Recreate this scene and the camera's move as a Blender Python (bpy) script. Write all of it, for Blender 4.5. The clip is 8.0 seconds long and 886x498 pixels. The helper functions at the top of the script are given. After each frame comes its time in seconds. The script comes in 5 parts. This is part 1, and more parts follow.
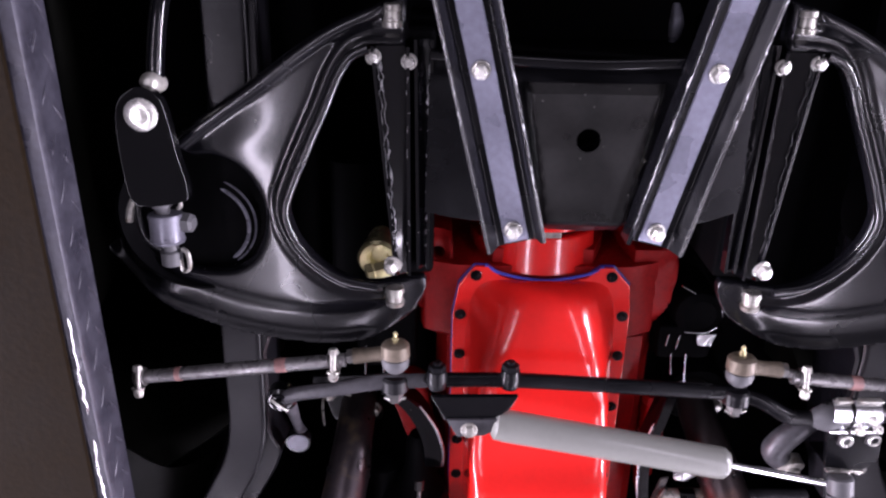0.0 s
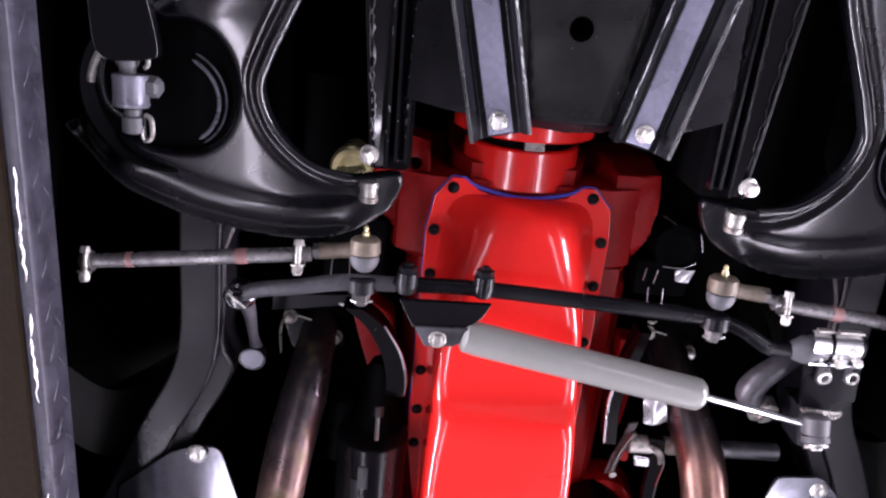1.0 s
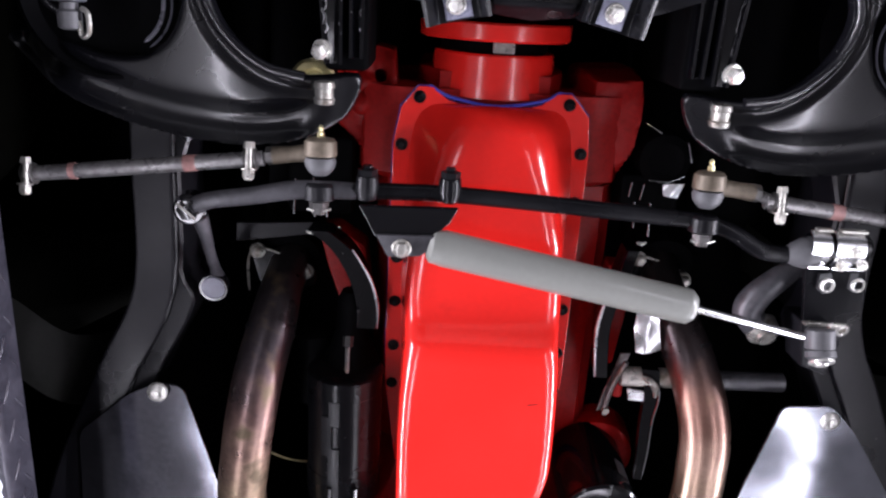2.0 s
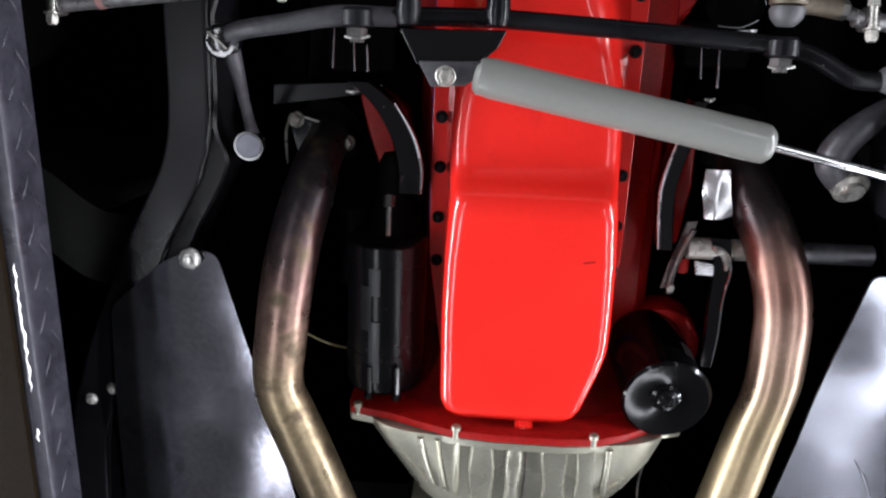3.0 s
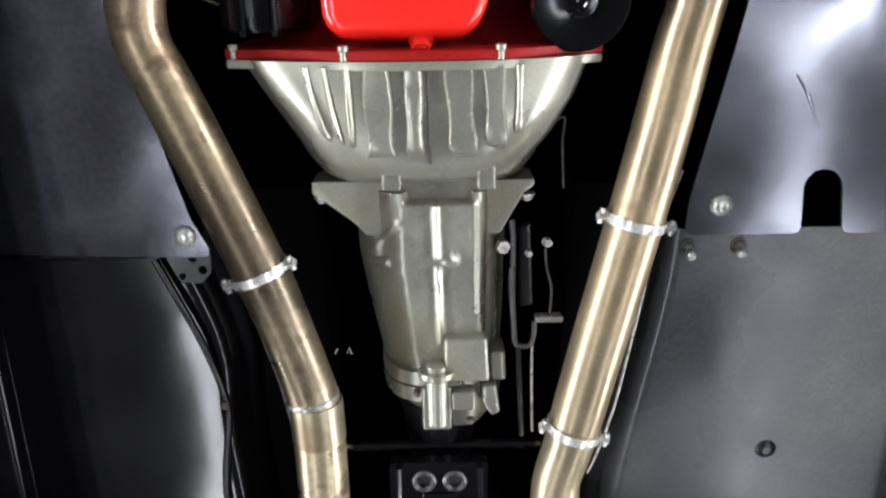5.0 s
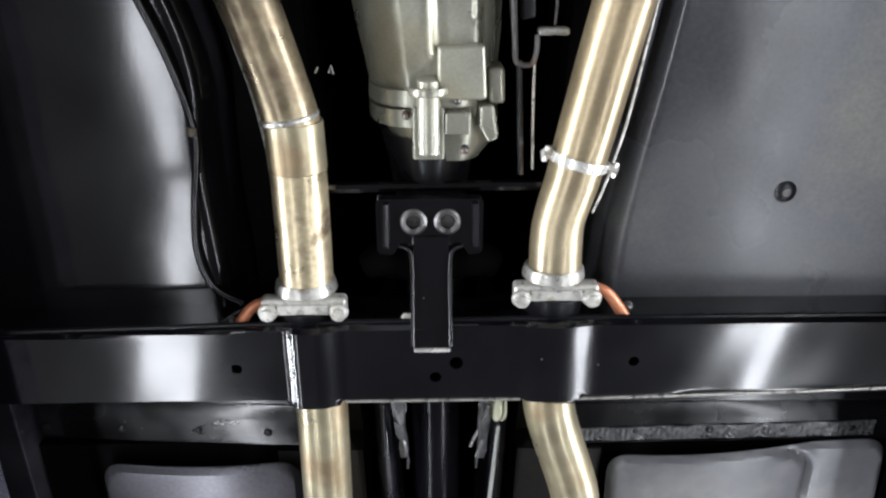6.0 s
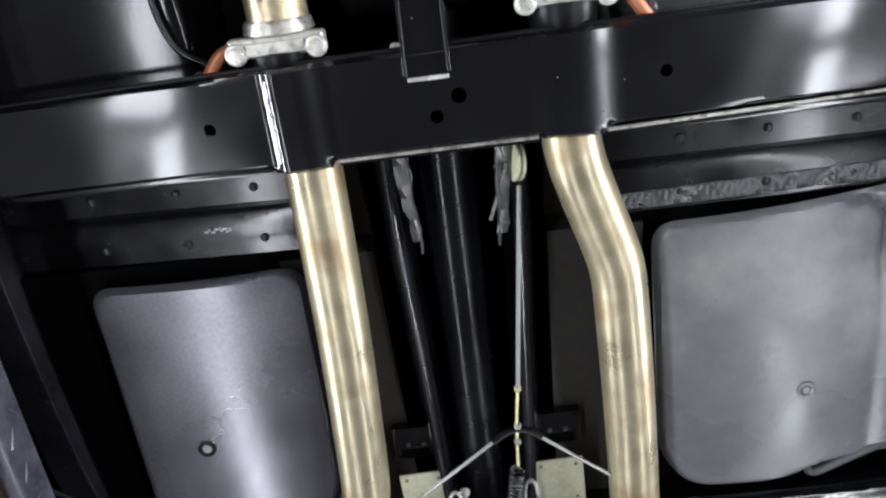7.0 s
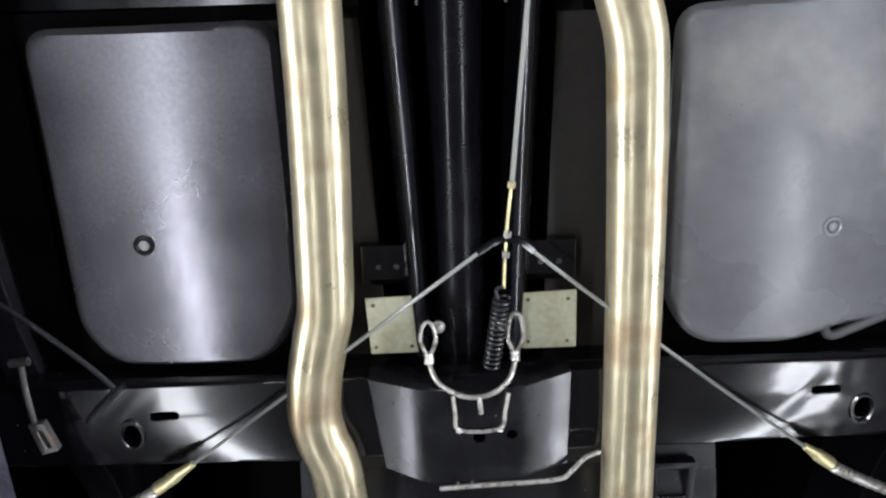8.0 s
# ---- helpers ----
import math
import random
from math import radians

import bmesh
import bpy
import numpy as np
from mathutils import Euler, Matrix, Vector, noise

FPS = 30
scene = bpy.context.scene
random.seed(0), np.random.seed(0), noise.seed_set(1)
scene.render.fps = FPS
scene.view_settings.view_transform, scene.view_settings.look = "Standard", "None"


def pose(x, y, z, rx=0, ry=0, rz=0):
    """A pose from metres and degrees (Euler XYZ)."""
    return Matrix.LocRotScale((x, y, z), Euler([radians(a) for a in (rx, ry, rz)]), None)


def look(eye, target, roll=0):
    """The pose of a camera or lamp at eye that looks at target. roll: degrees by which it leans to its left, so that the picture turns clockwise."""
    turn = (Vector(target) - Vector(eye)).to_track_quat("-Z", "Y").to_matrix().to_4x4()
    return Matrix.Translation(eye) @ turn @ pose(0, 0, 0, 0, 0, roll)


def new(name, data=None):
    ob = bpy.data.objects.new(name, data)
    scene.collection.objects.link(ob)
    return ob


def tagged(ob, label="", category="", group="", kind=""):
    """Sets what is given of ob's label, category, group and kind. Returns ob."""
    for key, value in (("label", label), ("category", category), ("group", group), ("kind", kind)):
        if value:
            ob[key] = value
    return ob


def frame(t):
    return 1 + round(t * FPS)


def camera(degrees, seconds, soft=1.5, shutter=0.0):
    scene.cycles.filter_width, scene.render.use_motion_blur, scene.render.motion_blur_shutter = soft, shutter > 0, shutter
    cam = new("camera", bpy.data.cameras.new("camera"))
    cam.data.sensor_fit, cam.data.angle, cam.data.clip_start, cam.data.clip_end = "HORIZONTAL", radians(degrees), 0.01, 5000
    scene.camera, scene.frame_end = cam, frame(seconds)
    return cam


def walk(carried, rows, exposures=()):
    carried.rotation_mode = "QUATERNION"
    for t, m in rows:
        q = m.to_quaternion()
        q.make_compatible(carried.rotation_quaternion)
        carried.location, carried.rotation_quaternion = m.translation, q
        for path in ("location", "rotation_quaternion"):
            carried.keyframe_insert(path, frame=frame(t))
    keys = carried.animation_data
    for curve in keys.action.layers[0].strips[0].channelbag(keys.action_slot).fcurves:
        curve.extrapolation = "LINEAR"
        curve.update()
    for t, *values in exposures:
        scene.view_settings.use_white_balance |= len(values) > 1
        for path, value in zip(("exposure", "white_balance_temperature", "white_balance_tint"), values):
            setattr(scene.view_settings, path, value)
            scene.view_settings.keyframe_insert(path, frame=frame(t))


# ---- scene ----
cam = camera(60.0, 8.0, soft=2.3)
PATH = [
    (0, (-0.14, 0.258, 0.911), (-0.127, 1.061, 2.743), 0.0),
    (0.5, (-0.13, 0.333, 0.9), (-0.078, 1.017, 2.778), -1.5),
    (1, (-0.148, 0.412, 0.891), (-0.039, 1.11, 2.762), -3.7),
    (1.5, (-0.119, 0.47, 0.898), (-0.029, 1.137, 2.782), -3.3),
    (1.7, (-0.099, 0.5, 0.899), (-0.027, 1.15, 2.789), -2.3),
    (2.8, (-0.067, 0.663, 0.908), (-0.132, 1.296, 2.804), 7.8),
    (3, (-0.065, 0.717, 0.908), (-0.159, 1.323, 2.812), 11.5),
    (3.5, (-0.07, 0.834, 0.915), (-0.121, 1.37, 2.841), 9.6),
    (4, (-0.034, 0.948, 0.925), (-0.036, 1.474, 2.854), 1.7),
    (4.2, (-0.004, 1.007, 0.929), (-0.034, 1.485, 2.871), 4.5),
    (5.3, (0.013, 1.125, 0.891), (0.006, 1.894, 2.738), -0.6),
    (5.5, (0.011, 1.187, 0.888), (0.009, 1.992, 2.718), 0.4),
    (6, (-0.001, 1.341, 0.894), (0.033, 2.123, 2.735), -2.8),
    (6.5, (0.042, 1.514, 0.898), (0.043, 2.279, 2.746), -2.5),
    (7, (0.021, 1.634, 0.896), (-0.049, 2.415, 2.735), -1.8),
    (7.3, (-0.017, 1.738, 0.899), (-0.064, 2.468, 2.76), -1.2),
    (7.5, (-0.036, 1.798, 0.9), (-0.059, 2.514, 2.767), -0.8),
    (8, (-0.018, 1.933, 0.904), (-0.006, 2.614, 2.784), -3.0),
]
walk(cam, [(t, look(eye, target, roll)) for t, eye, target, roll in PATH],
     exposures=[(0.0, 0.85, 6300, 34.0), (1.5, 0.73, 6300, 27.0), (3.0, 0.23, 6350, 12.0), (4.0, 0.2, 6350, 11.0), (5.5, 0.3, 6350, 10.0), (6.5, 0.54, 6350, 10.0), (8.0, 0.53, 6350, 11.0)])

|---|

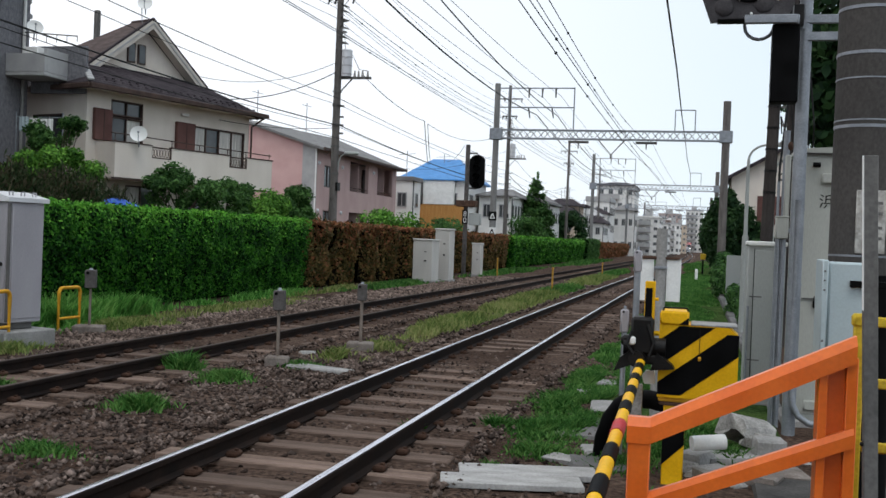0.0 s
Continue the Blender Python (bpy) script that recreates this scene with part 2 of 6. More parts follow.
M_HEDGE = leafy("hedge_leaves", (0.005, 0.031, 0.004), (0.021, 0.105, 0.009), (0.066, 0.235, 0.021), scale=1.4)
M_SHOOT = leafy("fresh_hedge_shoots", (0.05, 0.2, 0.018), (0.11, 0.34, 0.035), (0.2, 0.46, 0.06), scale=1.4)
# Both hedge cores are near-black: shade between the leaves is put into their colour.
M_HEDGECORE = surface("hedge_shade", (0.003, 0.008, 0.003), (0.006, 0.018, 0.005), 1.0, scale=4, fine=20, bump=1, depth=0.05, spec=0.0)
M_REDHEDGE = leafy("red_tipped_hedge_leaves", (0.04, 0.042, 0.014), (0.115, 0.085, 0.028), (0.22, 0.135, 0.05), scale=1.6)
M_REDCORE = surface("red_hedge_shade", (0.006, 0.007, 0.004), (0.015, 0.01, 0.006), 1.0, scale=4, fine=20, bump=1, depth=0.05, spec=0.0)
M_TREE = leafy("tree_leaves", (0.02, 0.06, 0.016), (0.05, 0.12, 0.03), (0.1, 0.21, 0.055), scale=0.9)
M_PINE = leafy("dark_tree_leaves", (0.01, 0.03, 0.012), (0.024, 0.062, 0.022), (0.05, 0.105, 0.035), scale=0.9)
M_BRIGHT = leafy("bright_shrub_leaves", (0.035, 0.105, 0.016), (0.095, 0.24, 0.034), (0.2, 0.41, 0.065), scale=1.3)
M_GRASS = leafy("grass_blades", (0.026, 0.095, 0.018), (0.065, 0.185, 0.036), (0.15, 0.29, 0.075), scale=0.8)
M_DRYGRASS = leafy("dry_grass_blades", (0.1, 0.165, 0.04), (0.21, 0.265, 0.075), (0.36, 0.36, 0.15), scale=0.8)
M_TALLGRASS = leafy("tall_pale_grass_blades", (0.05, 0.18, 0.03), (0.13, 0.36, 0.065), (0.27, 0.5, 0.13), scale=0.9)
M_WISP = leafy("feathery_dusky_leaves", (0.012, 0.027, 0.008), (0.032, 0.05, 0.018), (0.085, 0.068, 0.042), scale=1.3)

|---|

§ **THE REQUEST**:
Extract only the lines from the line with "for path, value" through the line with "scene.view_settings.keyframe_insert(path, frame=frame(t))", keeping both end lines exactly as they are.

§ **ANSWER TO THIS PROBLEM**:
        for path, value in zip(("exposure", "white_balance_temperature", "white_balance_tint"), values):
            setattr(scene.view_settings, path, value)
            scene.view_settings.keyframe_insert(path, frame=frame(t))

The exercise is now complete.